Instructions for the task — Locate the lines of the listing below that hold "this", then copy each of them.

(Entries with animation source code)

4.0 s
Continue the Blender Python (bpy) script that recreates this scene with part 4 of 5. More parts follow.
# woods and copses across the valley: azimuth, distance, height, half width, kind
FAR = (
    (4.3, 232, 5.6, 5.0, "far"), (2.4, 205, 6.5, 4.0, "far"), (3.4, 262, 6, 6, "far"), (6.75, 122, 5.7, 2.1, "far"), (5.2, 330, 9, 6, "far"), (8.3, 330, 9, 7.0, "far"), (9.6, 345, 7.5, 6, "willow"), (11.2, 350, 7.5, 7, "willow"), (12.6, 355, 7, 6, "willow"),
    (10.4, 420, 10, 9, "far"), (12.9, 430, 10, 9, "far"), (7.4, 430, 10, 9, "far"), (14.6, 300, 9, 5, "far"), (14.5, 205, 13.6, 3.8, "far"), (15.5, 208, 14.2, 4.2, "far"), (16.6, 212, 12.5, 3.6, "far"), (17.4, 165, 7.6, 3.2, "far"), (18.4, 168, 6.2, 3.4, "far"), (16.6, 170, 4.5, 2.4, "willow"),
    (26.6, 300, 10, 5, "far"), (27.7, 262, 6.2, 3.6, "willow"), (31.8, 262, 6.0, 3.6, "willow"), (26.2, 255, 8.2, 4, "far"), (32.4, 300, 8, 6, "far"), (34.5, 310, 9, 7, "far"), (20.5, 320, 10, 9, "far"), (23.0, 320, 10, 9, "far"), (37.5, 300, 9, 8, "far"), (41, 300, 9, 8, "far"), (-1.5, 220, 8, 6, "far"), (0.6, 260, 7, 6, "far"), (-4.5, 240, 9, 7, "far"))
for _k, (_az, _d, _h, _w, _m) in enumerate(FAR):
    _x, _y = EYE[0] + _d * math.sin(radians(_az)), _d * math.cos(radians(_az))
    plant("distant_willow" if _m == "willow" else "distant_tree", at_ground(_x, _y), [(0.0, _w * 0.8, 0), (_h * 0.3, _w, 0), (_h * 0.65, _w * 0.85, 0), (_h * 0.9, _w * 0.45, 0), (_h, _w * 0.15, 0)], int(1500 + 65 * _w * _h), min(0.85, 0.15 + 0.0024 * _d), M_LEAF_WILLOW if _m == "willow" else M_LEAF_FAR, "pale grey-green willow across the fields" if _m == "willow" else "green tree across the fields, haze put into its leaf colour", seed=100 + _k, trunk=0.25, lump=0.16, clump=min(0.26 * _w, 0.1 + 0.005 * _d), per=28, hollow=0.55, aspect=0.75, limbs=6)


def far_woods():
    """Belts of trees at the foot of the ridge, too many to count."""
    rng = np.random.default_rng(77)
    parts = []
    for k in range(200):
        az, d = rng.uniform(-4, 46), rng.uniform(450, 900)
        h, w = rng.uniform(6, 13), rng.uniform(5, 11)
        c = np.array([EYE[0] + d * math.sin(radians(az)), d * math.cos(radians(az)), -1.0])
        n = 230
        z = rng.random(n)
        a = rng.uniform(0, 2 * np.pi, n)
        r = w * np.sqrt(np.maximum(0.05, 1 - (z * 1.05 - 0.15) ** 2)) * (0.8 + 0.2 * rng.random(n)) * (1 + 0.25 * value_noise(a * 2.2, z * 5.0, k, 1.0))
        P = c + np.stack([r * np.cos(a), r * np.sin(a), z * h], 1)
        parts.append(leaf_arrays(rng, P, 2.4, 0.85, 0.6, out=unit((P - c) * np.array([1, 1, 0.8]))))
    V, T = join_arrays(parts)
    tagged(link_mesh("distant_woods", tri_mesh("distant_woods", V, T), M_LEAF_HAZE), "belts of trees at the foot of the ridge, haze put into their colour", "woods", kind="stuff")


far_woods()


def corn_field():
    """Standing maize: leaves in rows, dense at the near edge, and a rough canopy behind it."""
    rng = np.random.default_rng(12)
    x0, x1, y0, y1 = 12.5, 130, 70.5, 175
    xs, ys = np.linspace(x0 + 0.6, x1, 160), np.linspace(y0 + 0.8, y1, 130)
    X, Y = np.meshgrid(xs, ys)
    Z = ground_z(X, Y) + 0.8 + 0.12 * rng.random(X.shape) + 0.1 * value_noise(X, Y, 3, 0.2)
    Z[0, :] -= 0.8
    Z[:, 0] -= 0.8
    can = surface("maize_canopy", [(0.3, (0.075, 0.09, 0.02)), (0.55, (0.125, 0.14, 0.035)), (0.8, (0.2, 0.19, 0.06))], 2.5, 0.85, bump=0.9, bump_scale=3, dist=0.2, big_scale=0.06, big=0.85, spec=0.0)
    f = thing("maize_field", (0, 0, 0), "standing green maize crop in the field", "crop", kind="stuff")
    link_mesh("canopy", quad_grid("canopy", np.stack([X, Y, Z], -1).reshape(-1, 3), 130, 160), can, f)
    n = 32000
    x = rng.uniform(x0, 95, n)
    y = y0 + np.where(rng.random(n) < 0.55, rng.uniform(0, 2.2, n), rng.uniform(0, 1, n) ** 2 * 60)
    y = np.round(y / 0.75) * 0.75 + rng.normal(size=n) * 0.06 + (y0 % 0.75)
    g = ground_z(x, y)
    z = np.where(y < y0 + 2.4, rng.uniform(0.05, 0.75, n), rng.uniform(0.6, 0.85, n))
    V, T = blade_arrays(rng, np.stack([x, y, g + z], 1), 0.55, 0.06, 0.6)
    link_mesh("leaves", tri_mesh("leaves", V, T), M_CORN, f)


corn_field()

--

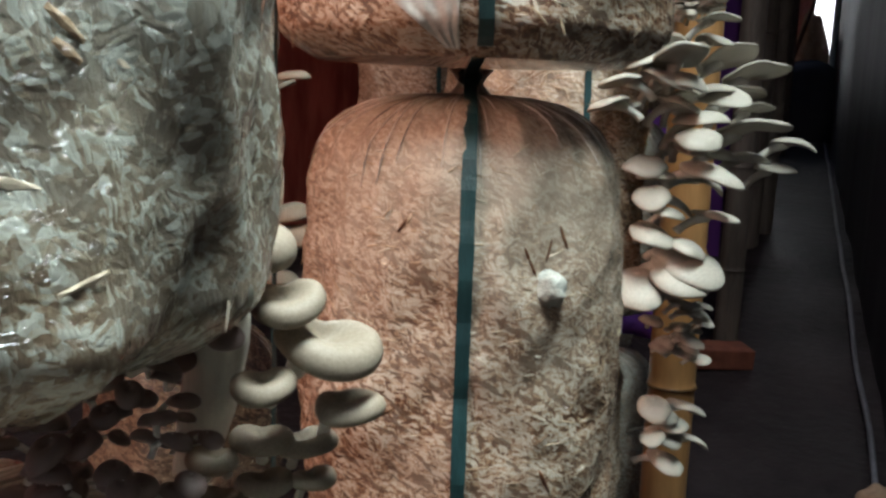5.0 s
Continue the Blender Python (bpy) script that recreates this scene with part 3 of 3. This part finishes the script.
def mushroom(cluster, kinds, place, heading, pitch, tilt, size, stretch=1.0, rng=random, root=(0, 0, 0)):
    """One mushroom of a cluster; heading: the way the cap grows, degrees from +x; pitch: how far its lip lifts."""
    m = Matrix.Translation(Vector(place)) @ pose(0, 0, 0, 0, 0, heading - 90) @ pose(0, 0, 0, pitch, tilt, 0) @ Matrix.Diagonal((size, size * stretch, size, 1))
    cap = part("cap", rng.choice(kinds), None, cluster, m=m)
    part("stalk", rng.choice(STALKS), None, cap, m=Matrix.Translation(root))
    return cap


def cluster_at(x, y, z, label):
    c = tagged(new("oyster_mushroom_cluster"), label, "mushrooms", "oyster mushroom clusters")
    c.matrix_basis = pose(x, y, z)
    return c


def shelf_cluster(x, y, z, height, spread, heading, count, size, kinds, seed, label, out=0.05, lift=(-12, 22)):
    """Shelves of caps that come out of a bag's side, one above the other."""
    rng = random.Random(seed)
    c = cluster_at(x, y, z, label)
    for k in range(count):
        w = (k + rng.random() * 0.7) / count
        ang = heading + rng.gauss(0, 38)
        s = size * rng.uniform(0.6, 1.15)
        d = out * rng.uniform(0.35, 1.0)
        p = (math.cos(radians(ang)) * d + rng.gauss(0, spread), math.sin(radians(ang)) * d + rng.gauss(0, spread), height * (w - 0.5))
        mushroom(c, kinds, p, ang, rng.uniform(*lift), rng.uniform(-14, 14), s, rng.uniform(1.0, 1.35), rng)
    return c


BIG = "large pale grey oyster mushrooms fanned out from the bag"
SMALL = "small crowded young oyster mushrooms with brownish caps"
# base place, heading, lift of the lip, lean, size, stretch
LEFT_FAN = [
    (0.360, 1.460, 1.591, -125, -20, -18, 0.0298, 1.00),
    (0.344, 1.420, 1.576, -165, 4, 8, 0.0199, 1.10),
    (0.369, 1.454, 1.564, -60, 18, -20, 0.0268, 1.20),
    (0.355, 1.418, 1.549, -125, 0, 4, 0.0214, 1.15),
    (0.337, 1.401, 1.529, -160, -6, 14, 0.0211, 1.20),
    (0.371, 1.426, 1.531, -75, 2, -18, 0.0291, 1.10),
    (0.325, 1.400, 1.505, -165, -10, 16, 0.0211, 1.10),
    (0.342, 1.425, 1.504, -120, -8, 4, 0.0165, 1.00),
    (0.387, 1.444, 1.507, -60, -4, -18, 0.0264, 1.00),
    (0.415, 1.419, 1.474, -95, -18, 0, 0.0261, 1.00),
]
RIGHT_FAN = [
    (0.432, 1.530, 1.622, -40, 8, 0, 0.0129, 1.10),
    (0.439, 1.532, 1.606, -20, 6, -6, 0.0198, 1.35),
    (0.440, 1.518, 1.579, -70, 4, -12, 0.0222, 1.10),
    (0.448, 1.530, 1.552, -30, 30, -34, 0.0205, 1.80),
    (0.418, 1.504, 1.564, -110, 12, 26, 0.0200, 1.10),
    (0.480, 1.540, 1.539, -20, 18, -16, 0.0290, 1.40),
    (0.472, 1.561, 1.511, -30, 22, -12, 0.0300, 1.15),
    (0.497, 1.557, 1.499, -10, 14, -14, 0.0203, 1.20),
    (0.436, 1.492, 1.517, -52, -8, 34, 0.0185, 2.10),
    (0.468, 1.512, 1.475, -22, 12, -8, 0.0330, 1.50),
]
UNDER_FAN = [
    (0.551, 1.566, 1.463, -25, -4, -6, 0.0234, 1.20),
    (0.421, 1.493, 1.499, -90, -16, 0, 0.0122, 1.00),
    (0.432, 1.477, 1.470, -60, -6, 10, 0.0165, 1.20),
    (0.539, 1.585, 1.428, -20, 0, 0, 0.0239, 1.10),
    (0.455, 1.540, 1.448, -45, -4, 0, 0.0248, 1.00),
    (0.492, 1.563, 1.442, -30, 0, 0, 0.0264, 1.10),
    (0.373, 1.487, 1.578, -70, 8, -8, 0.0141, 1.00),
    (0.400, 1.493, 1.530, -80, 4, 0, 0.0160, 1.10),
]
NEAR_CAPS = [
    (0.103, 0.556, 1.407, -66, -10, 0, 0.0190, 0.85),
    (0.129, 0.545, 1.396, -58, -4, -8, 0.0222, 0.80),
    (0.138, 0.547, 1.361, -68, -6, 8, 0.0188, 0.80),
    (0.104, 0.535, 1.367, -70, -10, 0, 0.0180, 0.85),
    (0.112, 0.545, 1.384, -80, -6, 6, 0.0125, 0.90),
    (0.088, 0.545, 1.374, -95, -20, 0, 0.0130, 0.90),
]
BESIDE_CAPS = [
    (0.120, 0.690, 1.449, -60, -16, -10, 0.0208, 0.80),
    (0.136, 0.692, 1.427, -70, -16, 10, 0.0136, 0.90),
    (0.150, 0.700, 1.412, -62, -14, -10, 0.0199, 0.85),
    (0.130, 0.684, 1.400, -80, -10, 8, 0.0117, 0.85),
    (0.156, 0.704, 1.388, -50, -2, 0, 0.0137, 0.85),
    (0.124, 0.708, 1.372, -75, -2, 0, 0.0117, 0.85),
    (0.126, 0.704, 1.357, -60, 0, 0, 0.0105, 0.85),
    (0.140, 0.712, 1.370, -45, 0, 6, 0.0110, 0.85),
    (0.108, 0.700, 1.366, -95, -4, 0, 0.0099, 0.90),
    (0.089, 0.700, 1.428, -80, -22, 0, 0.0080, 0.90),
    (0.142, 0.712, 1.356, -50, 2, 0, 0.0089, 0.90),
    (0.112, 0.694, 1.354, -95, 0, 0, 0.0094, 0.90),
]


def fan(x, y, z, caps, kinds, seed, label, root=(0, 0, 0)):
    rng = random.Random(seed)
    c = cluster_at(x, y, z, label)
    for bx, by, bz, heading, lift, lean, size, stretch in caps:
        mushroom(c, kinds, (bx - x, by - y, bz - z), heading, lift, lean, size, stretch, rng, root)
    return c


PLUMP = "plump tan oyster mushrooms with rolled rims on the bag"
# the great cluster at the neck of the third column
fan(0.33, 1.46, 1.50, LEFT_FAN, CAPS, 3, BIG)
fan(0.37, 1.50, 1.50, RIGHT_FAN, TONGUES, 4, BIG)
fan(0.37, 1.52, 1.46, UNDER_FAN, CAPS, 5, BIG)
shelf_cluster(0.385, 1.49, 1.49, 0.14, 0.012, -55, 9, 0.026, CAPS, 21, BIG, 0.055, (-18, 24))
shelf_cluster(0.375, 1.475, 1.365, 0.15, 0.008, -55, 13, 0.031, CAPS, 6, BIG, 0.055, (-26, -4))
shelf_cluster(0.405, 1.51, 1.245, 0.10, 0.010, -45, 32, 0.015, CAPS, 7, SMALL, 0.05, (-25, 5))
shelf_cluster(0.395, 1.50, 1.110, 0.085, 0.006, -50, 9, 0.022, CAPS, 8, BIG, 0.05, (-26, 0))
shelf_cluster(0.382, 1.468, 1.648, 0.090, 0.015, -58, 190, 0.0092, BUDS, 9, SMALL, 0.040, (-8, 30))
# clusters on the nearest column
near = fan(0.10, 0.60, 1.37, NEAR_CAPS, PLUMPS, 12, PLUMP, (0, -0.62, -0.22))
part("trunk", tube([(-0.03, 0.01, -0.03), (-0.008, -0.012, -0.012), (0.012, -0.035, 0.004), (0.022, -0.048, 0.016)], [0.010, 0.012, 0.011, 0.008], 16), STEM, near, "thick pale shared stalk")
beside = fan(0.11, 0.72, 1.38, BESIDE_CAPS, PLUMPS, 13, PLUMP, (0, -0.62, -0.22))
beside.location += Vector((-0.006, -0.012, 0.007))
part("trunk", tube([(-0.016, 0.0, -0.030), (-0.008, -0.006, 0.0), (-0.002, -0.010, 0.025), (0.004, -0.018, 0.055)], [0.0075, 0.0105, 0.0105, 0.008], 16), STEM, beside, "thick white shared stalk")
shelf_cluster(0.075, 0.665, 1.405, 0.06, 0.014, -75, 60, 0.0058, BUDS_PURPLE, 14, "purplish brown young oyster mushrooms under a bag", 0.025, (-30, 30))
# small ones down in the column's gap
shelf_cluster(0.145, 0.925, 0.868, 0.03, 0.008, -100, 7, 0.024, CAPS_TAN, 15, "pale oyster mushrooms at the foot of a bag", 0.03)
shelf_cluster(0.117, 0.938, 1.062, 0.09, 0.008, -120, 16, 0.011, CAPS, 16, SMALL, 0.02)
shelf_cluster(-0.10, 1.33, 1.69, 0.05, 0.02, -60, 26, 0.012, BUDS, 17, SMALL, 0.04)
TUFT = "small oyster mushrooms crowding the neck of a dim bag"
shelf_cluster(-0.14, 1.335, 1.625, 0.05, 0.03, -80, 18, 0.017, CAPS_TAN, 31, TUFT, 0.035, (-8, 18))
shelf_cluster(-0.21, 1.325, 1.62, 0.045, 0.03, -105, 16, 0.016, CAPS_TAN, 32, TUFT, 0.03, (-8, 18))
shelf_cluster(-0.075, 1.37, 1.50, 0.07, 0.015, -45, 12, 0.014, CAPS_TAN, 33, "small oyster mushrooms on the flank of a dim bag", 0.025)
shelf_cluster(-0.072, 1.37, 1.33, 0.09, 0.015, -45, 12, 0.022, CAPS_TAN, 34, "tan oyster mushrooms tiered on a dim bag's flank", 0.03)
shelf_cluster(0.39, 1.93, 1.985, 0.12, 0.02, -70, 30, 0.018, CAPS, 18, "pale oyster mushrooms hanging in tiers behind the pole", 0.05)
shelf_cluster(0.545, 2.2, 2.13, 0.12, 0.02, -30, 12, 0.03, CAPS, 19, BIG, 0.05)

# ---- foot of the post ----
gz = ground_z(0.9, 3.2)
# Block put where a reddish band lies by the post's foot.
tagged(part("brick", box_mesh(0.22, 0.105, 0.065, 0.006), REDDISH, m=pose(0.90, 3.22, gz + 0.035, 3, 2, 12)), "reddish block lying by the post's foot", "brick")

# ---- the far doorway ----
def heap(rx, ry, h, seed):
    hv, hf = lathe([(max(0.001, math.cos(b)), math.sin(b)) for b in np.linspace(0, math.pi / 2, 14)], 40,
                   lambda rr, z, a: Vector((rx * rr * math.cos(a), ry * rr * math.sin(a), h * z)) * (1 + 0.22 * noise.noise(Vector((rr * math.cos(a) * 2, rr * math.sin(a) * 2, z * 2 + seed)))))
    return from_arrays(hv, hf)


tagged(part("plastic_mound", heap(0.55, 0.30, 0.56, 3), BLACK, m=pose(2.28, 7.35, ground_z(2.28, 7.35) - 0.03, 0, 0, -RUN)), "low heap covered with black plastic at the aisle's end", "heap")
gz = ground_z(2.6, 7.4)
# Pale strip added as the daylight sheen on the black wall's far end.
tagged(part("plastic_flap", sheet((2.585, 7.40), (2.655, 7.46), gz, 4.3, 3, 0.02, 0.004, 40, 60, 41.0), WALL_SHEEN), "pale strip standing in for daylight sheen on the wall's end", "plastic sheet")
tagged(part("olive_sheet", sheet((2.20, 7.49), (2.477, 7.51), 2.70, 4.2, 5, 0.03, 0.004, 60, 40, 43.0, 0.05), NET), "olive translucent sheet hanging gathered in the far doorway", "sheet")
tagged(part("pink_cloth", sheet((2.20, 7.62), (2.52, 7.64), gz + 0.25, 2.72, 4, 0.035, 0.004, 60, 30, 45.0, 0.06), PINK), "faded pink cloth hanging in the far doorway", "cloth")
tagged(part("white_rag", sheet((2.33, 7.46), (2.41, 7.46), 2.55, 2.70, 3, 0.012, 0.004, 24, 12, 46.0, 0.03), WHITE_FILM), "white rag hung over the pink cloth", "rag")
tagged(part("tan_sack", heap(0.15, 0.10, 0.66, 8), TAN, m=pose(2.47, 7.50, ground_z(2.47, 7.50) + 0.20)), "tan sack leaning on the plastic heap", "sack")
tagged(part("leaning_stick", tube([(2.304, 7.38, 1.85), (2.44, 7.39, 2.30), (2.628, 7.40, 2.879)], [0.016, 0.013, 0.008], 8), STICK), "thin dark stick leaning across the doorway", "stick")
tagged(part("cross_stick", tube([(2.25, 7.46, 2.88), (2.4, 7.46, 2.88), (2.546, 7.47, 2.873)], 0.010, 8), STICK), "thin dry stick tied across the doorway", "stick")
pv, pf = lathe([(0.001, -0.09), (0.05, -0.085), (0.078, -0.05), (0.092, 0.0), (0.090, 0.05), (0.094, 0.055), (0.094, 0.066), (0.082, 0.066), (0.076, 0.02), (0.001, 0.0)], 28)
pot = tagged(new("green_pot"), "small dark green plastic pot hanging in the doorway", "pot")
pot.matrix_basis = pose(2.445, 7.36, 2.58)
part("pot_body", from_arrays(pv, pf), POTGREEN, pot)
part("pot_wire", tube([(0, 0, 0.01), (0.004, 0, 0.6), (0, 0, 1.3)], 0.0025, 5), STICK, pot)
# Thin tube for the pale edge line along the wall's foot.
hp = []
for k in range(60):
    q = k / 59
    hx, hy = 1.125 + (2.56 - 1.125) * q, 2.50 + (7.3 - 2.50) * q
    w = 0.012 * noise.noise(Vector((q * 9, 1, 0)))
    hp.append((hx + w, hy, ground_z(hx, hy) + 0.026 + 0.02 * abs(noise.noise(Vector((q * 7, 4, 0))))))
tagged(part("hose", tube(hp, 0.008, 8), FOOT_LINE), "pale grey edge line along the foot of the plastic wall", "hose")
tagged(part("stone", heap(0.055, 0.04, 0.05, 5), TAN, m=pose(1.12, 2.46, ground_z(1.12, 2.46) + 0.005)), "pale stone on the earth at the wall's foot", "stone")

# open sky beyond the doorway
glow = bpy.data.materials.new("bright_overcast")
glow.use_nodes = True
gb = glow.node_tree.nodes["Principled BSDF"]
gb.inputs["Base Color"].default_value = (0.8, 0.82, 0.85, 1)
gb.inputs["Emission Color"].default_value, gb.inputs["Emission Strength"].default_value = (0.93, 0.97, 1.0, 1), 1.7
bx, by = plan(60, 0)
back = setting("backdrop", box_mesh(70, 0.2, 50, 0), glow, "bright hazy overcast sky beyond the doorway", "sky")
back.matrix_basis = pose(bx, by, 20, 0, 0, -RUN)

Output of the exercise —
Continue the Blender Python (bpy) script that recreates this scene with part 4 of 5. More parts follow.
Continue the Blender Python (bpy) script that recreates this scene with part 3 of 3. This part finishes the script.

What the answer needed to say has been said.